▸ MATERIAL FOR THIS EXERCISE:
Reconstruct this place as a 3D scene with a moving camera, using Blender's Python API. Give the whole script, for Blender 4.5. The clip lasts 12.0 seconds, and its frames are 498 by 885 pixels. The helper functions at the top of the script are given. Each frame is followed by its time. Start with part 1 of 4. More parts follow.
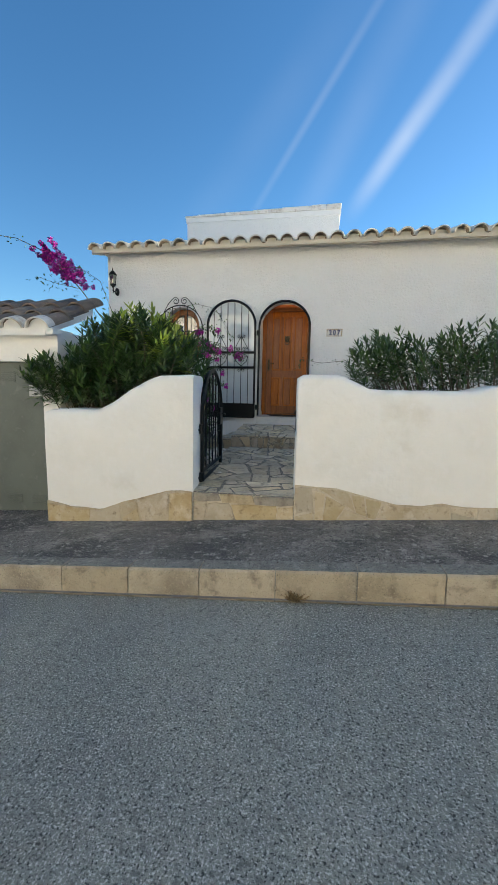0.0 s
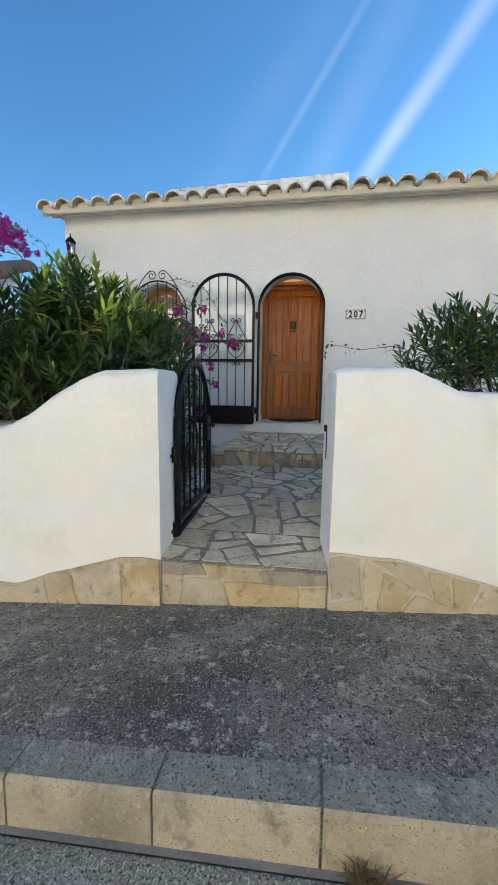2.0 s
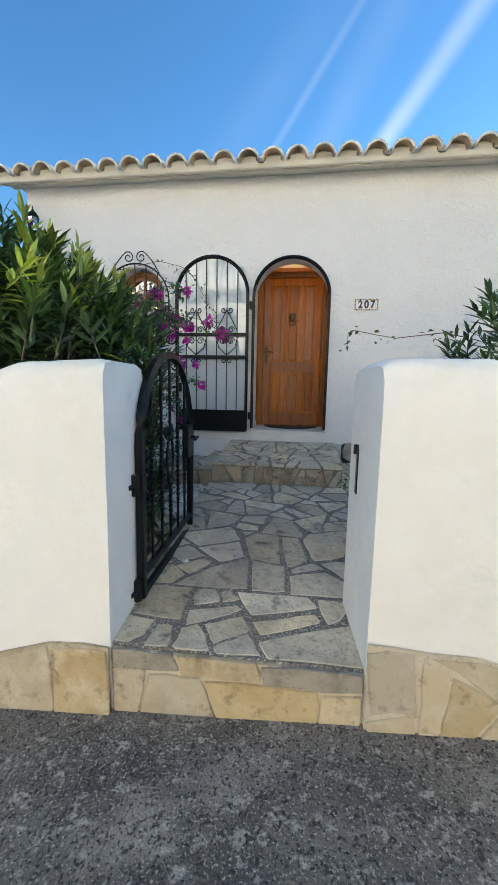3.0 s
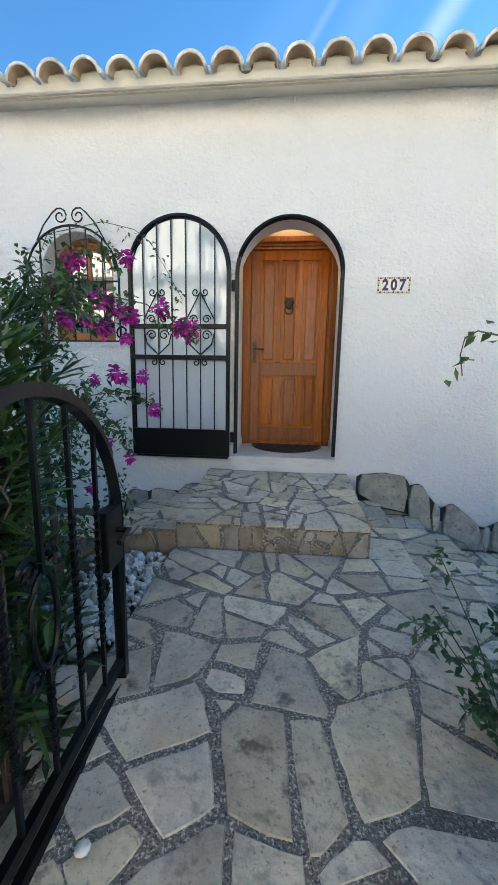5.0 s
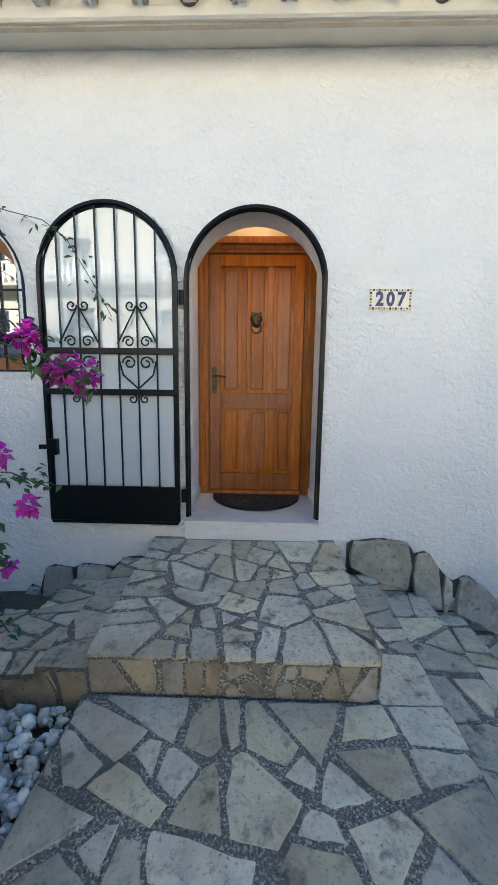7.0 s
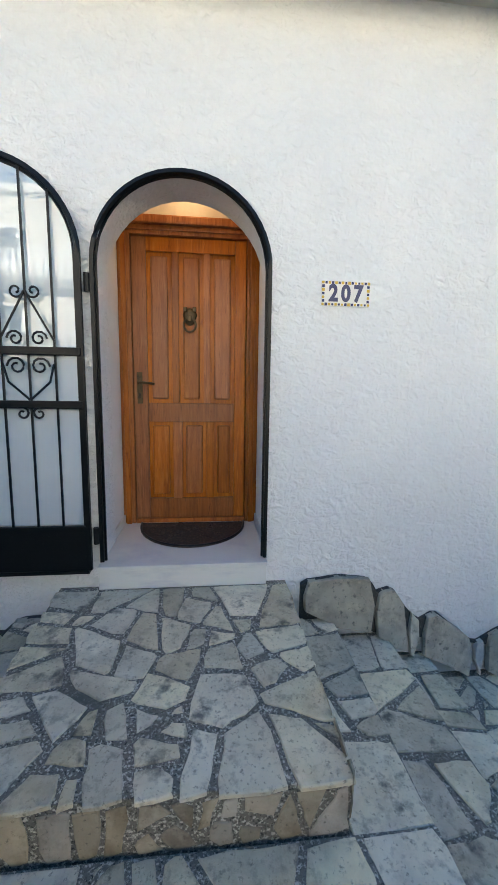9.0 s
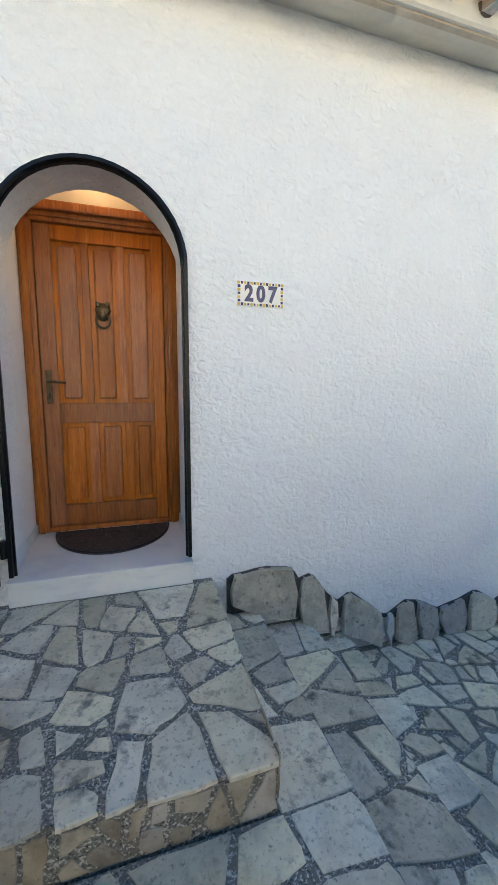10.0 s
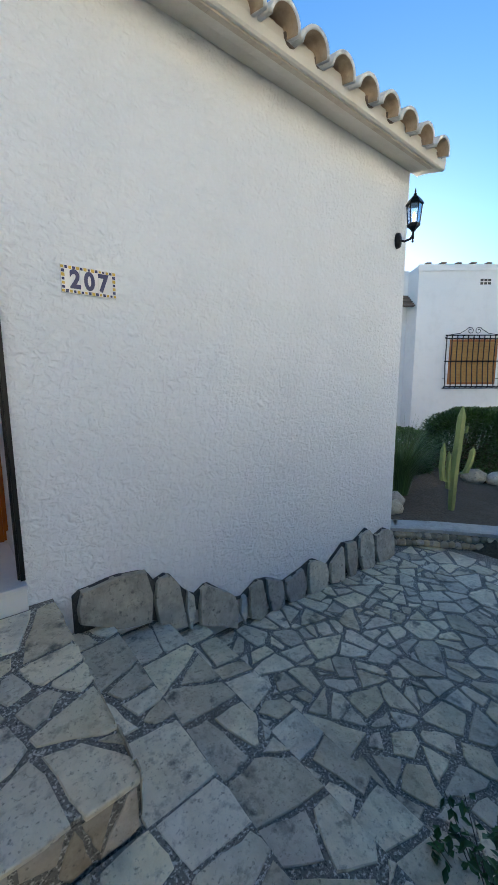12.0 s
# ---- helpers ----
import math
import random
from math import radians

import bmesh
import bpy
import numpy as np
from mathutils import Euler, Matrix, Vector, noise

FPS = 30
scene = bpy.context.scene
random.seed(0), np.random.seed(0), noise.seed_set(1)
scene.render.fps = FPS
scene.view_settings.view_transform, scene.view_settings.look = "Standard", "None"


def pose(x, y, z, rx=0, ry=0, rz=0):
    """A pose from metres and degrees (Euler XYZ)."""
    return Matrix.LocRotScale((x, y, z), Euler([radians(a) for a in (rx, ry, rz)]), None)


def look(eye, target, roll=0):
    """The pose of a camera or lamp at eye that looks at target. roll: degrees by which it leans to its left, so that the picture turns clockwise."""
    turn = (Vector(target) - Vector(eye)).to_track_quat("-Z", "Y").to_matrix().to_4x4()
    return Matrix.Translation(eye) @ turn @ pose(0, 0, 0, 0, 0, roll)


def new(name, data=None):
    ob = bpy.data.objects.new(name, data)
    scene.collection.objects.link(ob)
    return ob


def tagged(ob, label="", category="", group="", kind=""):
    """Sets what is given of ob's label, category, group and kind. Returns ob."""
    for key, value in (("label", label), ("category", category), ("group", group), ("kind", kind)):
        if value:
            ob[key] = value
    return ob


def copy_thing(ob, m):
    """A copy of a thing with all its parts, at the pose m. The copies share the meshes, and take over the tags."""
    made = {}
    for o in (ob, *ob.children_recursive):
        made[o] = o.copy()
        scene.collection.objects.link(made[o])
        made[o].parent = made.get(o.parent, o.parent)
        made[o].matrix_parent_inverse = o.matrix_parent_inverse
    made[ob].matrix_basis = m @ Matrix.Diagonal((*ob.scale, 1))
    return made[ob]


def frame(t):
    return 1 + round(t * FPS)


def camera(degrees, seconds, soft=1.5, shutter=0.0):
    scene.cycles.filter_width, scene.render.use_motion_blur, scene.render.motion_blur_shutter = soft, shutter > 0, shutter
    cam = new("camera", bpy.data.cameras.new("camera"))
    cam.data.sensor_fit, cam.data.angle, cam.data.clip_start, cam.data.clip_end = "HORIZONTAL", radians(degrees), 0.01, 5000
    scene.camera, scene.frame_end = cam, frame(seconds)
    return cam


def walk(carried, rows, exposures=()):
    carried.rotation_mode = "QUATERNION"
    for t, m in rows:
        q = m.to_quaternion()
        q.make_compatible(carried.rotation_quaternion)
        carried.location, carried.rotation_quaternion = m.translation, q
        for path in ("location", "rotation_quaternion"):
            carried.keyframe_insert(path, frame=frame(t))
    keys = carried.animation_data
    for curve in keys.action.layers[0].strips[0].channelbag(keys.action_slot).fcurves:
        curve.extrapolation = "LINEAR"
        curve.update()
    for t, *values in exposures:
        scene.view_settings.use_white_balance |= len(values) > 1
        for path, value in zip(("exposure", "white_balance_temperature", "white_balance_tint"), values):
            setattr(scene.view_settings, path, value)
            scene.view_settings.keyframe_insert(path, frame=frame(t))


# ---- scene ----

---

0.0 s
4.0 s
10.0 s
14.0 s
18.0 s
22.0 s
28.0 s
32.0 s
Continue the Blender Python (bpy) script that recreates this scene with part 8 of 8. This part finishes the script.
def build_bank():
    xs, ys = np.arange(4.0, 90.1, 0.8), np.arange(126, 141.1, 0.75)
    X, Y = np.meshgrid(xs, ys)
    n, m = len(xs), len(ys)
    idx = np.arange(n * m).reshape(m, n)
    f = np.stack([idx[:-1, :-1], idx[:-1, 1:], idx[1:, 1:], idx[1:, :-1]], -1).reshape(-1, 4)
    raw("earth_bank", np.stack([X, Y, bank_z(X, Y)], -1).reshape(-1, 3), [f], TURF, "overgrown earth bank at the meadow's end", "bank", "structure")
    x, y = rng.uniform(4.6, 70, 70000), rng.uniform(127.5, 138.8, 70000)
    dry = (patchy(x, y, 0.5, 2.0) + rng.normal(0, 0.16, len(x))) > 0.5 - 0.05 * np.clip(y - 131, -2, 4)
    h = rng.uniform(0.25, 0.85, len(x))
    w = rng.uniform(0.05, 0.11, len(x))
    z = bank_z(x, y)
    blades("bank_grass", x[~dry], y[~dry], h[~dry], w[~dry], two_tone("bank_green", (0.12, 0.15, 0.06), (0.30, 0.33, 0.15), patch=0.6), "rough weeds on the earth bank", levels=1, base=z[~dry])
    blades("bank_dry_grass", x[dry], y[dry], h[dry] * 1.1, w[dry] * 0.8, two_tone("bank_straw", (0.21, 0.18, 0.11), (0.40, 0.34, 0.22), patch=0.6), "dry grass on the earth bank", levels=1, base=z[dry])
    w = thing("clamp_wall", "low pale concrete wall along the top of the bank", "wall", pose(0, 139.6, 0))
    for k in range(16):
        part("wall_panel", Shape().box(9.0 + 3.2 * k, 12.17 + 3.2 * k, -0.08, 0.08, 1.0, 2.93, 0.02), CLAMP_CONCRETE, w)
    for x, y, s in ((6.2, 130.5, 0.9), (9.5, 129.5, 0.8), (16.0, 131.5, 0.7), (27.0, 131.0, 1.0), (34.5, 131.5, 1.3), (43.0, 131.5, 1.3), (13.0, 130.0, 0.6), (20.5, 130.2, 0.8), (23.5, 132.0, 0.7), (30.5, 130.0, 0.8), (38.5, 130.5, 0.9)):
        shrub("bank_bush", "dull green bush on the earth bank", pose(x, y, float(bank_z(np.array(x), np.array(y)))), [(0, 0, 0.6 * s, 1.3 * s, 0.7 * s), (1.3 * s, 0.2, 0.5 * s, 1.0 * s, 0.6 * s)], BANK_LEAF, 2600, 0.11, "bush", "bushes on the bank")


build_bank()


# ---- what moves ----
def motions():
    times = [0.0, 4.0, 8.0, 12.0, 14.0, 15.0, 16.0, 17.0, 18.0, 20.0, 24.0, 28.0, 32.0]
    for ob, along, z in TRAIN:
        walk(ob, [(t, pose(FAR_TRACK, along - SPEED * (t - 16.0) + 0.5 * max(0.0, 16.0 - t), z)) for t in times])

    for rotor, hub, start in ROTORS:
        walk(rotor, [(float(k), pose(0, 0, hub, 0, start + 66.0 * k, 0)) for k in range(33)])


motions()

▸ TASK TO CARRY OUT: Above are the records. Copy only the lines from the one with "Reconstruct this place" through the one with "scene.collection.objects.link(ob)", exactly, with no pictures.

▸ SOLUTION FOR THIS TASK:
Reconstruct this place as a 3D scene with a moving camera, using Blender's Python API. Give the whole script, for Blender 4.5. The clip lasts 12.0 seconds, and its frames are 498 by 885 pixels. The helper functions at the top of the script are given. Each frame is followed by its time. Start with part 1 of 4. More parts follow.
0.0 s
2.0 s
3.0 s
5.0 s
7.0 s
9.0 s
10.0 s
12.0 s
# ---- helpers ----
import math
import random
from math import radians

import bmesh
import bpy
import numpy as np
from mathutils import Euler, Matrix, Vector, noise

FPS = 30
scene = bpy.context.scene
random.seed(0), np.random.seed(0), noise.seed_set(1)
scene.render.fps = FPS
scene.view_settings.view_transform, scene.view_settings.look = "Standard", "None"


def pose(x, y, z, rx=0, ry=0, rz=0):
    """A pose from metres and degrees (Euler XYZ)."""
    return Matrix.LocRotScale((x, y, z), Euler([radians(a) for a in (rx, ry, rz)]), None)


def look(eye, target, roll=0):
    """The pose of a camera or lamp at eye that looks at target. roll: degrees by which it leans to its left, so that the picture turns clockwise."""
    turn = (Vector(target) - Vector(eye)).to_track_quat("-Z", "Y").to_matrix().to_4x4()
    return Matrix.Translation(eye) @ turn @ pose(0, 0, 0, 0, 0, roll)


def new(name, data=None):
    ob = bpy.data.objects.new(name, data)
    scene.collection.objects.link(ob)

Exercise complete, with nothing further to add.